The Federal Open Market Committee (FOMC) is likely to meet on March 21-22, 2023. The FOMC holds eight regularly scheduled meetings during the year and other meetings as needed.
In a recent speech, Federal Reserve Chairman Jerome Powell cautioned that interest rates are likely to rise more than initially anticipated. As a result, the markets are once again anticipating a 50 basis point rate increase at the next Fed meeting.
The late-Friday release of US jobs data is especially critical since it could have an impact on the Federal Reserve’s rate decision at its forthcoming meeting. Thus, it is anticipated that market volatility will persist in the foreseeable future.
How it impacts rate hike?
Changes in the federal funds rate trigger a chain of events that affect other short-term interest rates, foreign exchange rates, long-term interest rates, the amount of money and credit, and, ultimately, a range of economic variables, including employment, output, and prices of goods and services.
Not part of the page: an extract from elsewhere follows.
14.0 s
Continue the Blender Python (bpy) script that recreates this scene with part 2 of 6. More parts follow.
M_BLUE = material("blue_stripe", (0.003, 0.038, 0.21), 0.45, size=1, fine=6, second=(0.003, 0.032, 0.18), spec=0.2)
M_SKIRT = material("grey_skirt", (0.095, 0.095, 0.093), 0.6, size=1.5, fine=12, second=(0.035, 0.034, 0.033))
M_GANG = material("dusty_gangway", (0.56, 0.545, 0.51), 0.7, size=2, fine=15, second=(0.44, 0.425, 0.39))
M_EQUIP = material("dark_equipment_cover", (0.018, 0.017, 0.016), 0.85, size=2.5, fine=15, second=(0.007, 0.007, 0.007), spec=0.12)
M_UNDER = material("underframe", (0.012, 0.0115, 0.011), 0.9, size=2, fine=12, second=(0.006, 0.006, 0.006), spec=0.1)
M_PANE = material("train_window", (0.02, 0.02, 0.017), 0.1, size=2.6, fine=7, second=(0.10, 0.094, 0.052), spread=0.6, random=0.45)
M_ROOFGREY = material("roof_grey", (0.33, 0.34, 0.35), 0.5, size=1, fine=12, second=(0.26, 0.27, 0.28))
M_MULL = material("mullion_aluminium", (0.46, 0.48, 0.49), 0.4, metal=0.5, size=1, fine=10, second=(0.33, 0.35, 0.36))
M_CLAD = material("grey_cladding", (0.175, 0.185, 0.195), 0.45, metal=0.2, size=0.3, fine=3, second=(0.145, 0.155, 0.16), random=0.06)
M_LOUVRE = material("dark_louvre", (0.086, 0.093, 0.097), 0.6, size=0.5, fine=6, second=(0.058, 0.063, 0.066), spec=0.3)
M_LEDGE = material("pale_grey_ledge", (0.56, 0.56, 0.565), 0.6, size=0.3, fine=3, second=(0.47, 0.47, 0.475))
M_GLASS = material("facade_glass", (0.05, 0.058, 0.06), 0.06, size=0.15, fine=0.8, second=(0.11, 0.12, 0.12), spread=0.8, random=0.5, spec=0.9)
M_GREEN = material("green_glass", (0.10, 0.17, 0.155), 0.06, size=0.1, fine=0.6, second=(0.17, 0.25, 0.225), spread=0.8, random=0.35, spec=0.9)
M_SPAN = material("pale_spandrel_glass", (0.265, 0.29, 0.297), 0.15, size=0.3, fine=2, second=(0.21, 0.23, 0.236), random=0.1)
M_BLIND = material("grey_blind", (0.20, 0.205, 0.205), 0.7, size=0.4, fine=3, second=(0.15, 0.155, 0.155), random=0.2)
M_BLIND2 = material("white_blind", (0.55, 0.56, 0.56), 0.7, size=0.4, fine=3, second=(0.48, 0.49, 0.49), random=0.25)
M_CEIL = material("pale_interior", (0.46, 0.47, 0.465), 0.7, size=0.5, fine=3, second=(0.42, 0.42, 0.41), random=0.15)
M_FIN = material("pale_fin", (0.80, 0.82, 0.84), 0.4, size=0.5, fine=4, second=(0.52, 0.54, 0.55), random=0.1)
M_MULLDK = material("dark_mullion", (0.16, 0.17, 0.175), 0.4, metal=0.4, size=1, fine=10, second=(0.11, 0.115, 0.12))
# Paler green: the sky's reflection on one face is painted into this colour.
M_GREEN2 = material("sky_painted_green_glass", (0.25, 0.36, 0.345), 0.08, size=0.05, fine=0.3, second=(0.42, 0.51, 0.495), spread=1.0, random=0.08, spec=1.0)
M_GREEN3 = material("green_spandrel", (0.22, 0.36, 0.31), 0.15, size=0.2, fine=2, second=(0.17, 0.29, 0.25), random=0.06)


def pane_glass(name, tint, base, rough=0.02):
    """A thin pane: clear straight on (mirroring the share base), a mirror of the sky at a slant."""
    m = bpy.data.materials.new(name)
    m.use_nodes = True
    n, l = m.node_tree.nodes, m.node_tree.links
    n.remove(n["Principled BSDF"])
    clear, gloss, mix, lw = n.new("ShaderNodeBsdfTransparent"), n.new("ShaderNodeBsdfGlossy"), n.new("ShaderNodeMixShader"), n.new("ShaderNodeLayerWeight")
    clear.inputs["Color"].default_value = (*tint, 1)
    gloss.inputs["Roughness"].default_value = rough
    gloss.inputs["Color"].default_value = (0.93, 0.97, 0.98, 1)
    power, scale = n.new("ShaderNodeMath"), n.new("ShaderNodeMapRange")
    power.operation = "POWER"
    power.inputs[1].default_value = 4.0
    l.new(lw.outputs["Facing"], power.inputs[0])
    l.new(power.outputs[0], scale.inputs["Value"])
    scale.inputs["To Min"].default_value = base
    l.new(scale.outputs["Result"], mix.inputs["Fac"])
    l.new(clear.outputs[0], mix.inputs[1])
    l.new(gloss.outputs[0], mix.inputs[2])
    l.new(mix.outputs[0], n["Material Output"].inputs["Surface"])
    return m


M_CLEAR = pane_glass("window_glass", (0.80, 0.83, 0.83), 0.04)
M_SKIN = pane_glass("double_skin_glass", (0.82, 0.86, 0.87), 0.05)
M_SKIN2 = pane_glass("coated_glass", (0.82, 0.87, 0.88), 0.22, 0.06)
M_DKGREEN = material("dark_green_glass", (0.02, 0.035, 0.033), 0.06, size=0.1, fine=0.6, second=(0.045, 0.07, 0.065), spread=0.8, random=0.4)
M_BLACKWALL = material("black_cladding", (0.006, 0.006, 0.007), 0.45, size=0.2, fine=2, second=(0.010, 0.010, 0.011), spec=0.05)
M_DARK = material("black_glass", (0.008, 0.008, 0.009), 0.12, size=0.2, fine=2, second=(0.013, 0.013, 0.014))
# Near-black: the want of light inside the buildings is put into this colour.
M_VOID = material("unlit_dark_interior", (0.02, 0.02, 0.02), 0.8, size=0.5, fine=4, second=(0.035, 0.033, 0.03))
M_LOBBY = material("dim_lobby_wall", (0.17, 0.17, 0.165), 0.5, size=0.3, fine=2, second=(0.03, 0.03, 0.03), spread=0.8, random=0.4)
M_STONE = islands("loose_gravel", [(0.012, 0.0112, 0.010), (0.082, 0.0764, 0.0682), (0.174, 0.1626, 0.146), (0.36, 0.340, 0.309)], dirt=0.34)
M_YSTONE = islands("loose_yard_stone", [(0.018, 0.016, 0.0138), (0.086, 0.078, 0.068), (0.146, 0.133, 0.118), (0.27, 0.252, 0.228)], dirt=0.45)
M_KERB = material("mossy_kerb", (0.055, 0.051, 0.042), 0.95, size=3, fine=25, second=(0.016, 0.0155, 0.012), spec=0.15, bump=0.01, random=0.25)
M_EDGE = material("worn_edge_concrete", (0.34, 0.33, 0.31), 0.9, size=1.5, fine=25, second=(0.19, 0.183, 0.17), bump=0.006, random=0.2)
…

The Federal Reserve controls the three tools of monetary policy–open market operations, the discount rate, and reserve requirements. The Board of Governors of the Federal Reserve System is responsible for the discount rate and reserve requirements, and the Federal Open Market Committee is responsible for open market operations. Using the three tools, the Federal Reserve influences the demand for, and supply of, balances that depository institutions hold at Federal Reserve Banks and in this way alters the federal funds rate. The federal funds rate is the interest rate at which depository institutions lend balances at the Federal Reserve to other depository institutions overnight.